Comment by Forrest Curo on 11th mo. 8, 2015 at 1:11am

I think there's something everybody is missing here... and probably me as well, since I can't yet get a grip on what it is. More later.

Comment by Kirby Urner on 11th mo. 8, 2015 at 4:54pm

I'm thinking "idolatry" doesn't have to be that great a sin, putting aside the question of whether a Bible under one's pillow is one.  When kids play with dolls, they temporarily suspend disbelief and project "that of god" onto mere clay (more likely plastic), some "I - doll" (a doll with an imputed self).  Tsk tsk, that's in error.  Golden cows aren't god either -- that's breaking half the tablets right there.
I remember my wife and daughter and I lining up to see Mars, through a high end optical telescope way out in the middle of nowhere, long lines (this was when Mars was historically proximal).  My daughter looked through the eye-piece then dutifully gave her stuffed beanie baby (a small rabbit doll) a quick peek.  The volunteer was immediately annoyed:  "don't do that" he said, "it doesn't make any sense" (he was offended by the irrationality of showing Mars to a stuffed rabbit -- the sin of idolatry made manifest).

Lets remember that by Islamic criteria the Sistine Chapel is idolatrous because it turns God into some "manga monstrosity" a cartoon dude with a beard, finger to finger with His creation Adam (such blasphemy!).  Cartoon God is offensive to Islamic tastes, which would prefer purely geometric objects, a more Platonic relationship with divinity if you will (it's baked right into the building code that mosques won't anthropomorphize Allah). 

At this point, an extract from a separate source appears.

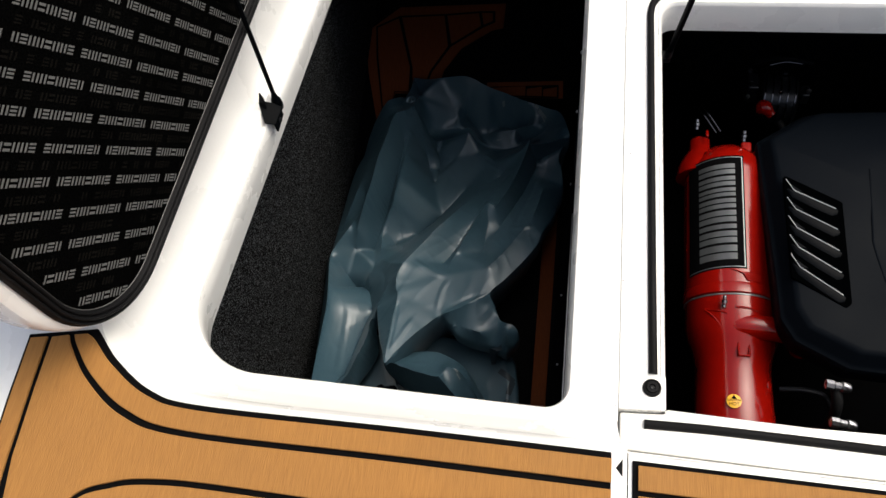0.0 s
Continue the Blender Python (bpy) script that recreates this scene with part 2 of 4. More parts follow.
part("flap_gap", block(0.75, -0.035, -0.036, 1.38, 0.10, 0.008), GEL, deck)

rx = [(0.0765, -0.0465), (0.3, -0.0515), (0.6, -0.0555), (1.0, -0.0615), (1.42, -0.068)]
rl = smooth_line(rx)
rt = smooth_line([(x, y - 0.038) for x, y in rx])
ro = smooth_line([(x, -0.95) for x, y in rx])
part("transom_wall", loft([zed(rl, -0.030), zed(rl, -0.010), zed(between(rl, rt, 0.15), -0.003), zed(between(rl, rt, 0.5), 0.05), zed(between(rl, rt, 0.75), 0.103), zed(between(rl, rt, 0.92), 0.129), zed(rt, 0.136), zed(between(rt, ro, 0.04), 0.137), zed(ro, 0.137)], closed=False), GEL, deck)
part("seam_gap", block(0.0755, -0.25, -0.05, 0.012, 0.44, 0.02), GROOVE, deck)
part("transom_face", block(0.3, -0.97, -0.662, 2.2, 0.02, 1.572), GEL, deck)
part("hull_side", block(1.43, 0.39, -0.725, 0.02, 2.70, 1.448), GEL, deck)
part("hull_front", block(0.30, 1.76, -0.725, 2.24, 0.02, 1.446), GEL, deck)
part("hull_bottom", block(0.30, 0.39, -0.905, 2.22, 2.68, 0.02), GEL, deck)

# small dark blemishes in the gelcoat
flecks = bmesh.new()
for fx, fy, fr in ((0.088, 0.437, 0.0011), (0.080, 0.205, 0.0013), (0.094, 0.60, 0.0008), (0.072, 0.012, 0.001)):
    add(flecks, lathe([(0.0, fr), (0.0006, fr * 0.8)], (fx, fy, 0.0003), (0, 0, 1), 8))
part("fleck", flecks, RUBBER, deck)

# ---- foam decking on the transom top ----


def pad_piece(outline, z0, z1, mat, parent, name, bevel=0.0008):
    return part(name, slab(outline, z0, z1), mat, parent, bevel=bevel)


def strip(line_a, line_b):
    """An outline between two lines that run the same way."""
    return [tuple(p) for p in line_a] + [tuple(p) for p in reversed(line_b)]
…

However I think many liberal-minded Imams (Koran-reading Rabbis) forgive the Christians (Bible-reading Rabbis) their comic book religion.  Look at Hinduism fer chrissake!  It's not like were in any position to abolish idolatry as a common sin.  Humans idolize routinely.  We even think screen images are real (and they may be, real recordings at least -- but sometimes they're just computer generated).